### Do this
Using the records that follow, copy every line containing the word "script".

### Dataset
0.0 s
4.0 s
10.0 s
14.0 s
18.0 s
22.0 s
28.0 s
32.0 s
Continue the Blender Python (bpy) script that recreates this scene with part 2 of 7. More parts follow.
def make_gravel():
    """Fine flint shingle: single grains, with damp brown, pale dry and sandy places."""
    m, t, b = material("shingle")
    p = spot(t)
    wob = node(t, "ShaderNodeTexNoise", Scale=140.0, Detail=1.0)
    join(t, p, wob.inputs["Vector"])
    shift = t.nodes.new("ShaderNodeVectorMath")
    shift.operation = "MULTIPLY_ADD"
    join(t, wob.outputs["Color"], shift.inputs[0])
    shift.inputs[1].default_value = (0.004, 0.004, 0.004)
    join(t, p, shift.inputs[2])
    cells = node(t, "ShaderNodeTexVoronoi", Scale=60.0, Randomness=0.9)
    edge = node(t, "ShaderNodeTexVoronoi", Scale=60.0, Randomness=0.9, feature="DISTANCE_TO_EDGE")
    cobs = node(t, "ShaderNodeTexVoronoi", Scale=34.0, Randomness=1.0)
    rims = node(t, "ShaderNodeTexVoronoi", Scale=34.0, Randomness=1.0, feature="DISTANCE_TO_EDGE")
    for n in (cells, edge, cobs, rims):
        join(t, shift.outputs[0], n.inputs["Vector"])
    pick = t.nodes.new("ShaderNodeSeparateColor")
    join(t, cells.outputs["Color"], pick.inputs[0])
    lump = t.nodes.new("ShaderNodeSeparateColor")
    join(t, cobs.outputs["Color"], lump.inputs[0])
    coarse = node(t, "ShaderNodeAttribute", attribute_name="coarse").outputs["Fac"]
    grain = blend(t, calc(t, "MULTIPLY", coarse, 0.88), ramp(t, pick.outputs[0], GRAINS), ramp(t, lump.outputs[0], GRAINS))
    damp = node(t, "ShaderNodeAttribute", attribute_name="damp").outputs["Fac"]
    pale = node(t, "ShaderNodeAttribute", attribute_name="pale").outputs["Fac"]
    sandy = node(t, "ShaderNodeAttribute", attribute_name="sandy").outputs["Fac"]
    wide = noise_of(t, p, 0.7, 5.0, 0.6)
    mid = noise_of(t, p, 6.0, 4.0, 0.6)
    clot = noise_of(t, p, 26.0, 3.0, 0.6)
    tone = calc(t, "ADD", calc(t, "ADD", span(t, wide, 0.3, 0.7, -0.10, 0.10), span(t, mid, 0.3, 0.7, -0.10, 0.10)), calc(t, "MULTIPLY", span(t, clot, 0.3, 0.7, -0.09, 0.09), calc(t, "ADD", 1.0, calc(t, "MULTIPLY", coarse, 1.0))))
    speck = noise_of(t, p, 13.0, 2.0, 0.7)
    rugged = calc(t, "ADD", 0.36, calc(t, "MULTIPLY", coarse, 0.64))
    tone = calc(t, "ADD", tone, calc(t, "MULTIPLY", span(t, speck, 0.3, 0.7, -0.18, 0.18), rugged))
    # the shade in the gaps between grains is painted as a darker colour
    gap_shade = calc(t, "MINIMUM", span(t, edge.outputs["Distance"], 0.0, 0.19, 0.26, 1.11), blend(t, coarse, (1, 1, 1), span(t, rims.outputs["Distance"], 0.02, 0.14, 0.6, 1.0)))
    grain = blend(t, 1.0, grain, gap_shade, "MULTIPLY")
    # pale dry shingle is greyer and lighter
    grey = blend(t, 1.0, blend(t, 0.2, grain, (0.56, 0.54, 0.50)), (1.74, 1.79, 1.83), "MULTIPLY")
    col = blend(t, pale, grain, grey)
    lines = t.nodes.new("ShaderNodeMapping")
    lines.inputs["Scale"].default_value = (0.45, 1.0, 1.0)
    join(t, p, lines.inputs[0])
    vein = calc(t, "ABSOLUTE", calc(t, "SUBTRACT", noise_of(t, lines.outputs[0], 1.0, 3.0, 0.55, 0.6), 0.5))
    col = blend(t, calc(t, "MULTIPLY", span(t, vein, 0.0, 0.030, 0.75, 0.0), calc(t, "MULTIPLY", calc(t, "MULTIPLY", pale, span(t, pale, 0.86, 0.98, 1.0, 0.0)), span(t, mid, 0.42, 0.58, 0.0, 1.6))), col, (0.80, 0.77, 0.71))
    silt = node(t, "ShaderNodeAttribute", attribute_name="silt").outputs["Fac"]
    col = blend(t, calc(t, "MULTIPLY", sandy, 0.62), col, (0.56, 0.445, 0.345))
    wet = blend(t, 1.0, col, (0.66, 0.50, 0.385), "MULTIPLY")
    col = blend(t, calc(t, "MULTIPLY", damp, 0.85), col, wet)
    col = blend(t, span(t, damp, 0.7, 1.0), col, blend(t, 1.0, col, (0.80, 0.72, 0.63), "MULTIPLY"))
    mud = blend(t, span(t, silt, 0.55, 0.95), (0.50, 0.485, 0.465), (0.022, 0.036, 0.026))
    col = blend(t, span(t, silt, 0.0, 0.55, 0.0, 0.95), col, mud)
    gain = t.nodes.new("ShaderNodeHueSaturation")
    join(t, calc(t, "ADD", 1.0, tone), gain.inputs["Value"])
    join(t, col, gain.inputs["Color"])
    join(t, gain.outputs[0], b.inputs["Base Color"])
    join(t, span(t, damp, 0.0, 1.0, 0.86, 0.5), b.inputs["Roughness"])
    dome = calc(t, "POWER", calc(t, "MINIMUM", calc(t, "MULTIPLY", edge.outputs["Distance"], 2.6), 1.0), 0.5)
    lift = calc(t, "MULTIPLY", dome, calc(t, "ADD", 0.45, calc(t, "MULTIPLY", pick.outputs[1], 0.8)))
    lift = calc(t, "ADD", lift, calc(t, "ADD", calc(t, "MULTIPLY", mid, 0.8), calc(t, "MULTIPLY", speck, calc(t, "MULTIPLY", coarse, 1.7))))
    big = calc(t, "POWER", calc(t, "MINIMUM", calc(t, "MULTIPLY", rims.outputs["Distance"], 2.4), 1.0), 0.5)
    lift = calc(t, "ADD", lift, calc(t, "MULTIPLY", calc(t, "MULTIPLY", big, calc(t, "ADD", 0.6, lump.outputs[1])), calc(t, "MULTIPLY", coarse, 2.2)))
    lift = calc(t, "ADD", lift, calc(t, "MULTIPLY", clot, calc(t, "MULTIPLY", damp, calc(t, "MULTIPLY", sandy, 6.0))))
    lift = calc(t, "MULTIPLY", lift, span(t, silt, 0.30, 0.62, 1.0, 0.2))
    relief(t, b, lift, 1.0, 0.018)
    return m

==

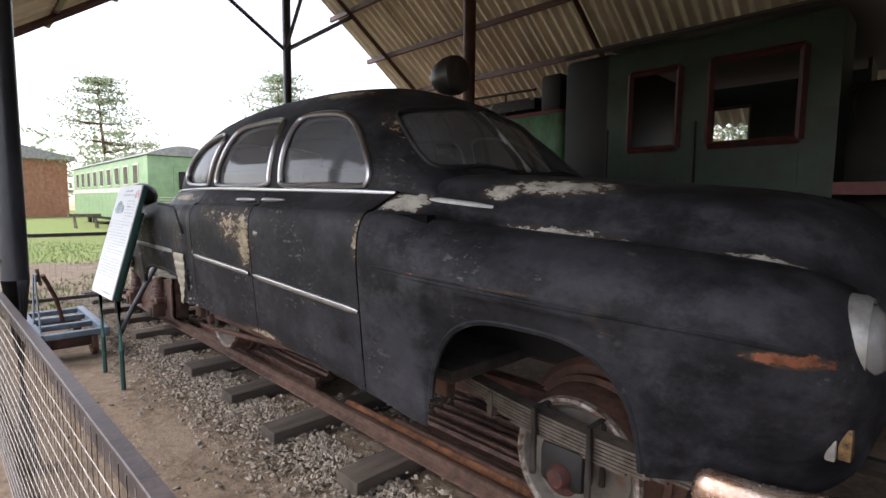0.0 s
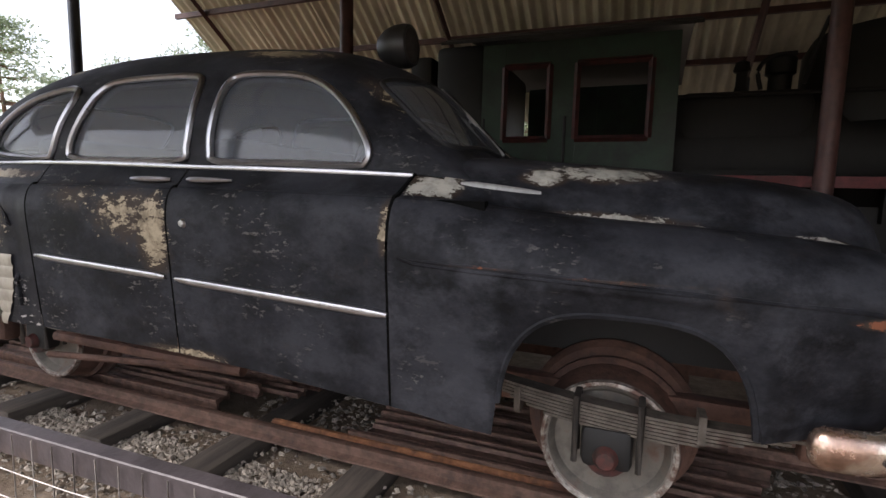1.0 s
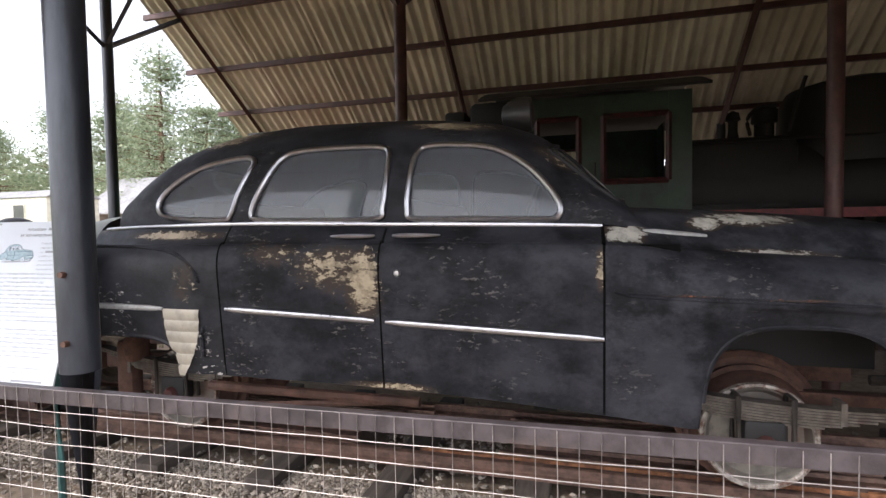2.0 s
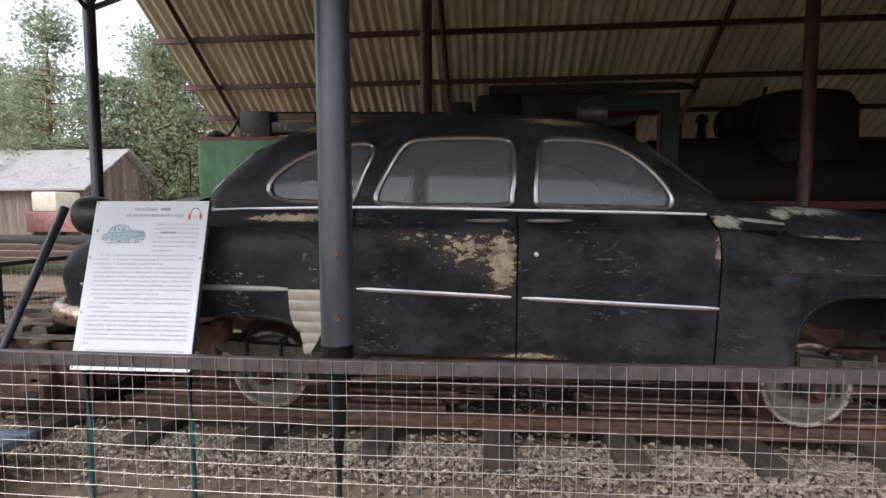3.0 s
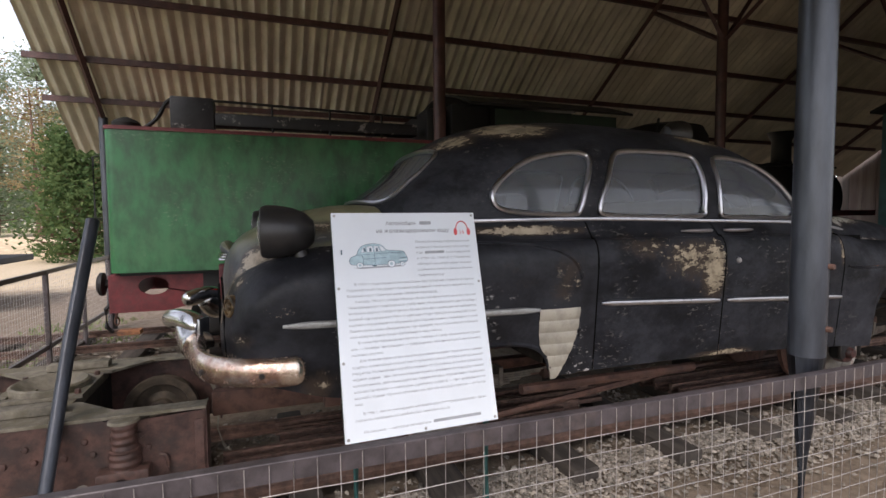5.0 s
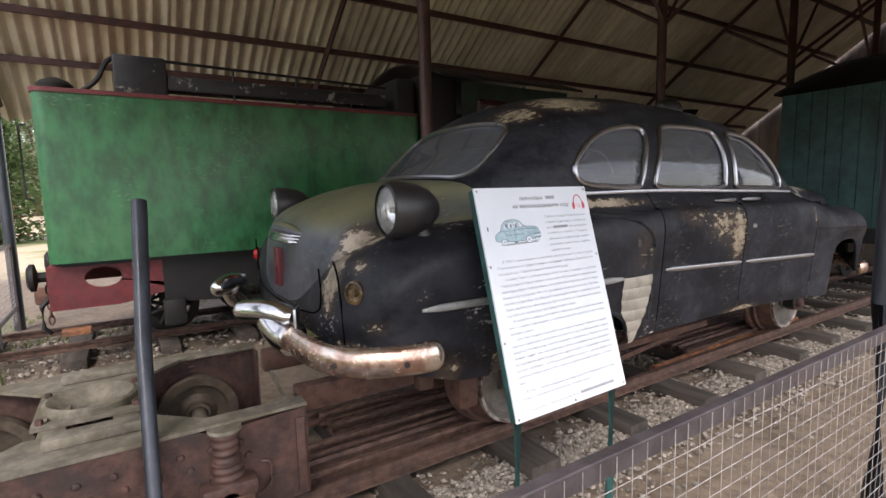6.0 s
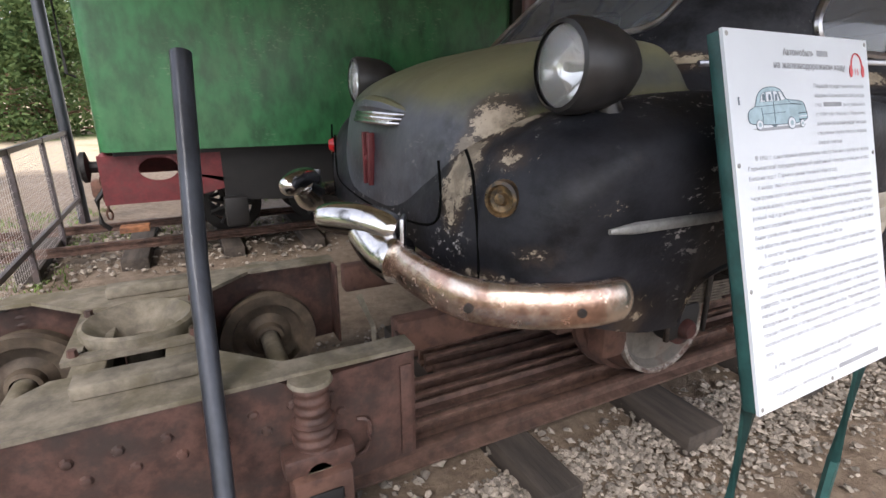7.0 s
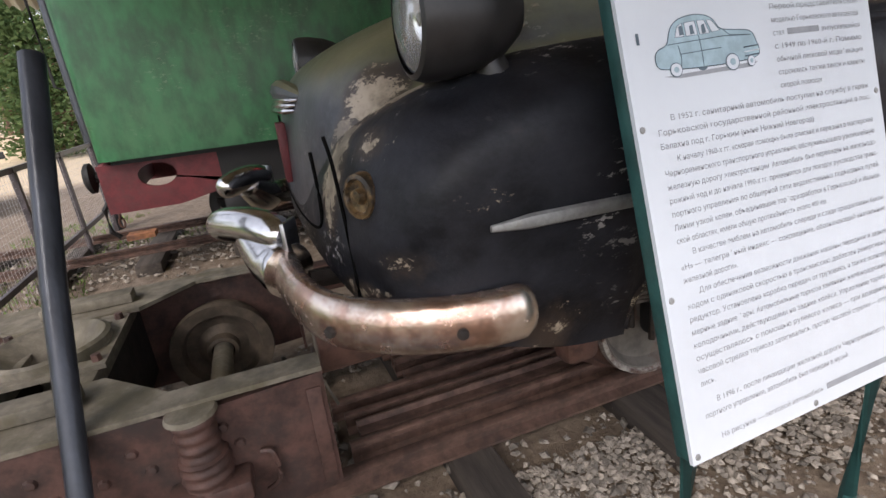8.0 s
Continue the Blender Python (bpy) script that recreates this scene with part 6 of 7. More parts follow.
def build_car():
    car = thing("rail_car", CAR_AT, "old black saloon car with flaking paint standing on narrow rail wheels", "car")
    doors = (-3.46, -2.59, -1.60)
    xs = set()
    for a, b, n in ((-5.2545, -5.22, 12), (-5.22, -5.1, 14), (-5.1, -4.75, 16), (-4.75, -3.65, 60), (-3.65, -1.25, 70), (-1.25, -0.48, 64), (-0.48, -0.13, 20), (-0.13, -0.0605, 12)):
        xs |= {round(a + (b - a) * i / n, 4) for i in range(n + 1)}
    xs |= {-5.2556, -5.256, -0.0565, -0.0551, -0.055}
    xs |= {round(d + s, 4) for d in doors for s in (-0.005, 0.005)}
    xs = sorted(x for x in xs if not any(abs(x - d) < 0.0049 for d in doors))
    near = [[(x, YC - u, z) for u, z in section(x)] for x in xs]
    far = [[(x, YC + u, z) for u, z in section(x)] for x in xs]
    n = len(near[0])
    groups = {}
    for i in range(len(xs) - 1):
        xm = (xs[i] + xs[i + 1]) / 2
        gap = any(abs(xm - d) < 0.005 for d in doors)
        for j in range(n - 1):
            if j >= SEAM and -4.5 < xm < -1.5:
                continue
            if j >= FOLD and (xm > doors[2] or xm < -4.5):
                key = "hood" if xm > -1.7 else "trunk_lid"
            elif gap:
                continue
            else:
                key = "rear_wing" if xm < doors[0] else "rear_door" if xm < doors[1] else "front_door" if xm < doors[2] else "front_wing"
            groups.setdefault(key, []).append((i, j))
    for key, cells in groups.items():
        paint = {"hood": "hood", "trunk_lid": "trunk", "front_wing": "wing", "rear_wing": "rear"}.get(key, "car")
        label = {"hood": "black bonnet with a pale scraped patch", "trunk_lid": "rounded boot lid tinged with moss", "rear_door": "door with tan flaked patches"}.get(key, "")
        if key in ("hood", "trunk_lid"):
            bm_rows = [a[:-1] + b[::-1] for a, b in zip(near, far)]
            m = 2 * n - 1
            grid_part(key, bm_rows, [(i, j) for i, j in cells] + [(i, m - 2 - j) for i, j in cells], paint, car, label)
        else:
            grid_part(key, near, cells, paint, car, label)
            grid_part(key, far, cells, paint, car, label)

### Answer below
Continue the Blender Python (bpy) script that recreates this scene with part 2 of 7. More parts follow.
Continue the Blender Python (bpy) script that recreates this scene with part 6 of 7. More parts follow.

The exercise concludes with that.